Герцен был любимым героем дореволюционного просвещенного сословия и остался таким для интеллигенции подсоветской. Создатель поразительно по сей день влиятельной трактовки национальной словесности — решительно оппозиционной (а если нет, то какая ж это русская литература?), всегда заменяющей отсутствующую социальную, правовую, политическую мысль и соответствующие институции, непременно обреченной на суровые гонения — сам стал важнейшей частью этого несгибаемого и агрессивного мифа. Так сказать, наглядным примером собственной правоты.

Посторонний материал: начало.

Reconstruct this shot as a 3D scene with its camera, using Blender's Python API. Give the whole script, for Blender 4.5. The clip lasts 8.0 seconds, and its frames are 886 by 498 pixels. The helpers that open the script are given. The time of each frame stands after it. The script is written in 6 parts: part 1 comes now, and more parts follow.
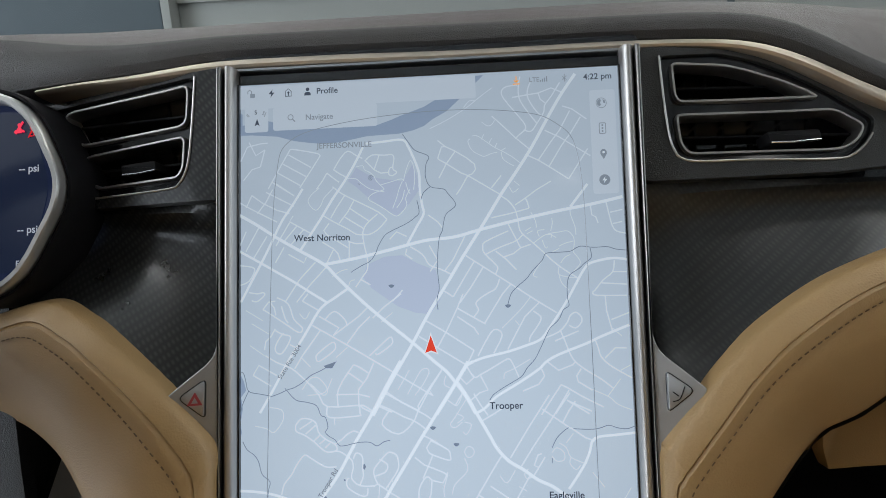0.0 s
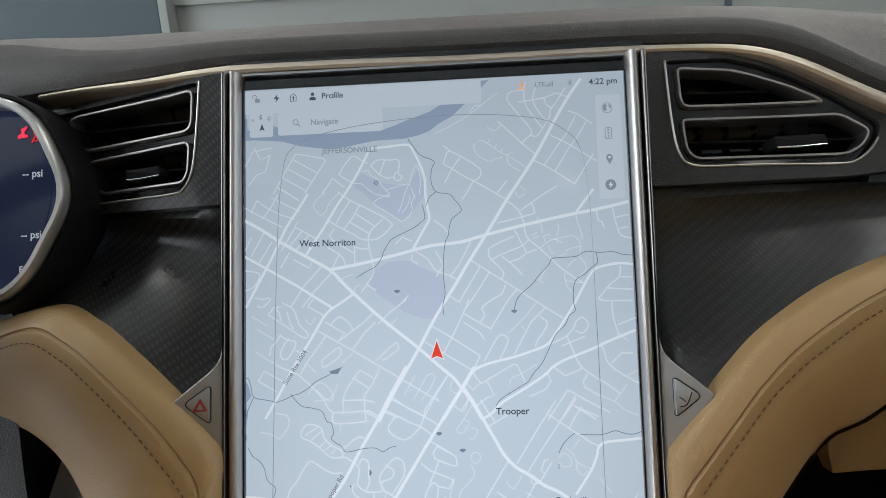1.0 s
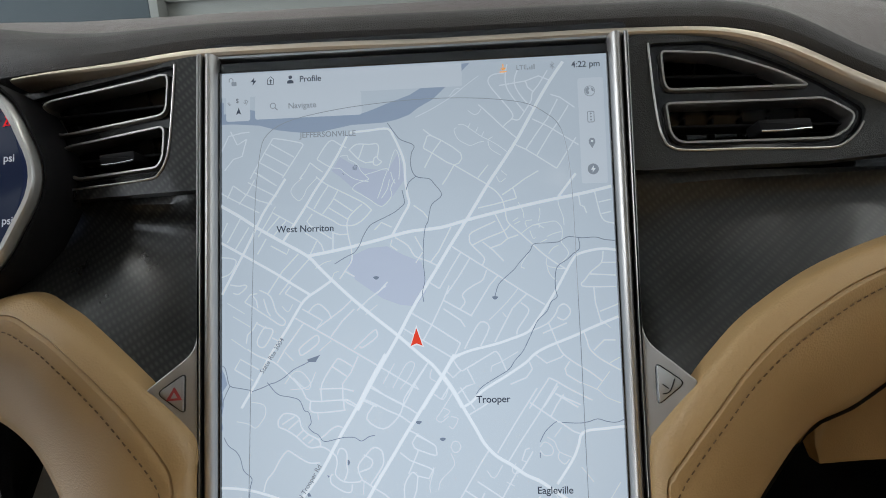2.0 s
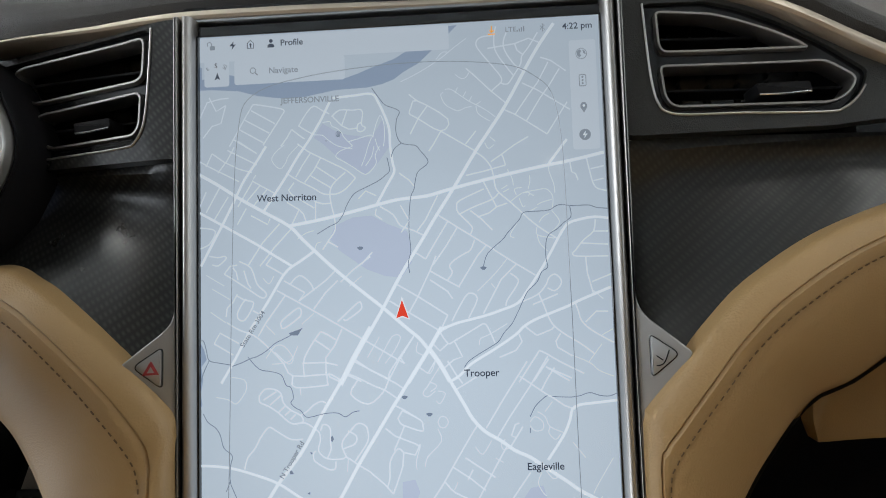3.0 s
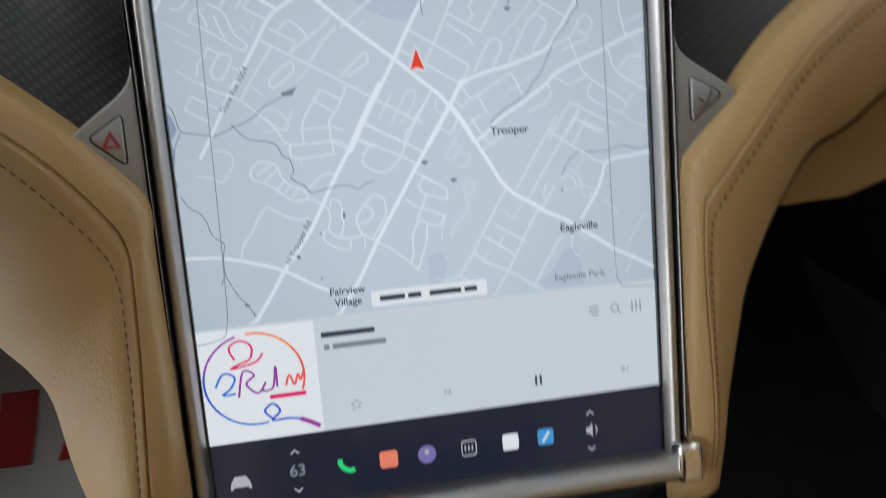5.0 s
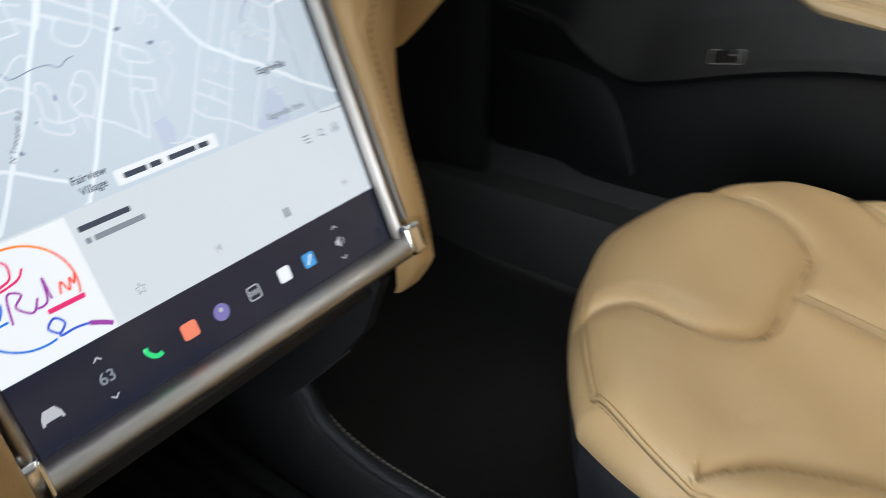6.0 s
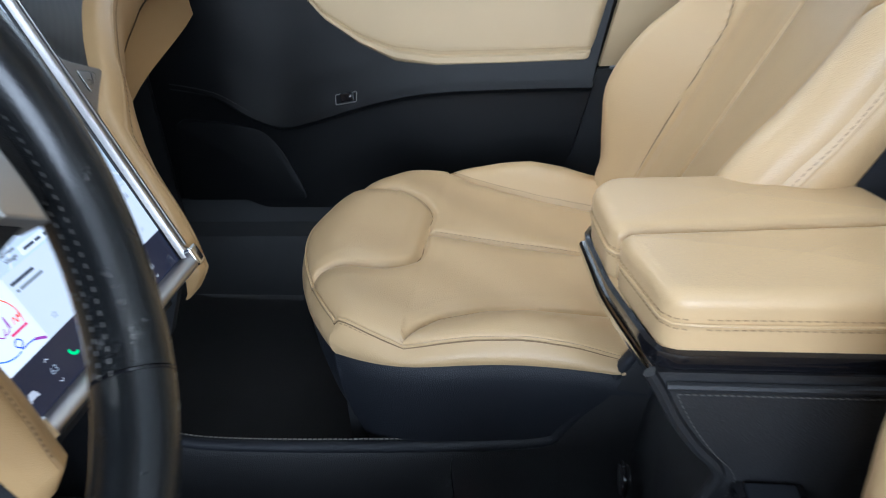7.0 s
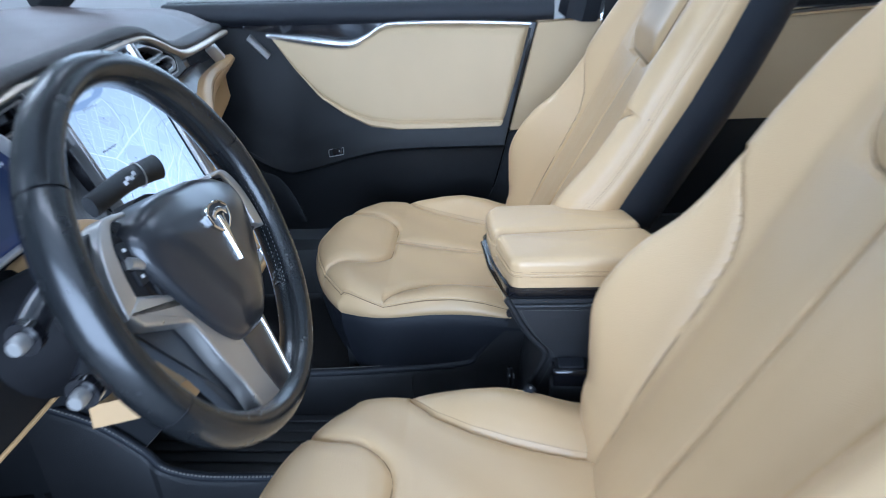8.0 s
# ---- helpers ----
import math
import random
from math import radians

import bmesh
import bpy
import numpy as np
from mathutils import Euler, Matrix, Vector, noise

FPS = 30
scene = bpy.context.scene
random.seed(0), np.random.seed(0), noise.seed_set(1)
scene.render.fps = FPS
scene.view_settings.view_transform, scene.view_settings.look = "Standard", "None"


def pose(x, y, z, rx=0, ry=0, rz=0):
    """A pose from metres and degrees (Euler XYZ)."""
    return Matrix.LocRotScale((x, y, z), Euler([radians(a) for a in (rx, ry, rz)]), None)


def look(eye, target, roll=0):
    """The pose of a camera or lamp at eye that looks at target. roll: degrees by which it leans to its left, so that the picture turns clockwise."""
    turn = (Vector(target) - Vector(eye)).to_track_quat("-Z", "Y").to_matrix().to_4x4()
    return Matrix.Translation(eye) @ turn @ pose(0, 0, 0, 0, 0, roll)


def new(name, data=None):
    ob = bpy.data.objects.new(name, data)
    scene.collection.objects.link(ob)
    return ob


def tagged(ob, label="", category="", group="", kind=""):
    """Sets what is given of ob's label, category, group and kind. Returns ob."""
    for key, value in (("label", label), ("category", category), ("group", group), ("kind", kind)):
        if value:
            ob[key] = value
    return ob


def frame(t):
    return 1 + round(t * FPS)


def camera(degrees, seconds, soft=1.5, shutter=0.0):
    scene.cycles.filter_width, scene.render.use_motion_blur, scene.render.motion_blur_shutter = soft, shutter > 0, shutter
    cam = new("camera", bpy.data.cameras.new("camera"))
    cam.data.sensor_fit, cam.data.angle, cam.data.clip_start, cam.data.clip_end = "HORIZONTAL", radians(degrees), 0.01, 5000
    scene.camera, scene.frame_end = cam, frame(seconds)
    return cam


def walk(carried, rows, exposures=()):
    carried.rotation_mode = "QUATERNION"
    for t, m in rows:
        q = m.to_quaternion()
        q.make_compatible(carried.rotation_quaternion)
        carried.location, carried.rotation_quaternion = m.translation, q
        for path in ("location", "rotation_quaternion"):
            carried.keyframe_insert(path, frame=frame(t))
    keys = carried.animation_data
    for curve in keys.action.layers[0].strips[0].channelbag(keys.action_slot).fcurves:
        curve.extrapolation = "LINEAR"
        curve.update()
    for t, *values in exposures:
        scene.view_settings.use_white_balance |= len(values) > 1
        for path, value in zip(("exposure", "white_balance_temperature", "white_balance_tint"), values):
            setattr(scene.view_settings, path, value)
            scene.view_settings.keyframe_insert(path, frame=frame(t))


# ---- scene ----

Опустилась на Россию с воцарением Николая I темная ночь? Разумеется, ведь юного Герцена ни за что ни про что отправили в ссылку. А потом — в другую. А потом и вовсе выпихнули за границу. Да и как мог этот благородный свободолюбец оставаться в «фасадной империи» казарм и канцелярий, где пятерых лидеров незадавшегося государственного переворота отправили на виселицу, Грибоедова бросили на растерзанье тегеранской черни, Веневитинова не уберегли от простуды (осужденного бунтовщика Бестужева — от горских пуль, Белинского — от чахотки), «Московский телеграф» ни с того ни с сего запретили, Полежаева отдали в солдаты, Чаадаева за публикацию «Философического письма» объявили сумасшедшим, к Пушкину и Лермонтову подослали наемных убийц, а Баратынского продержали двенадцать лет в ссылке? Ну, не двенадцать, не в ссылке и не при Николае (когда получивший вожделенную отставку поэт жил барином, а его стихи яростно клеймились Белинским и едва ли хоть как-то интересовали Герцена) — что из того? Это благополучным (не пережившим всех ужасов николаевского застенка) потомкам дозволительно изображать объективных историков и ловить пламенного тираноборца на мелких оговорках. Ясно же, как день, что ночь была непроглядной и честному человеку оставался единственный выход — через прусскую границу. Вот и Пушкин на исходе 1820-х мечтал о Европе. Вот и Гоголь «Мертвые души» в Риме писал. Вот и Белинский перед смертью увидел Германию и Париж. Жаль, что не остался — там бы его, конечно, исцелили от всех недугов. И он, дожив до лучших времен, вместе с Герценом выпускал бы «Полярную звезду» и «Колокол». И, наверно, растолковал бы напарнику, что тому конфликтовать с Чернышевским и Добролюбовым не след. Так, глядишь, и социалистическую революцию провернули не 25 октября 1917 года, а много раньше.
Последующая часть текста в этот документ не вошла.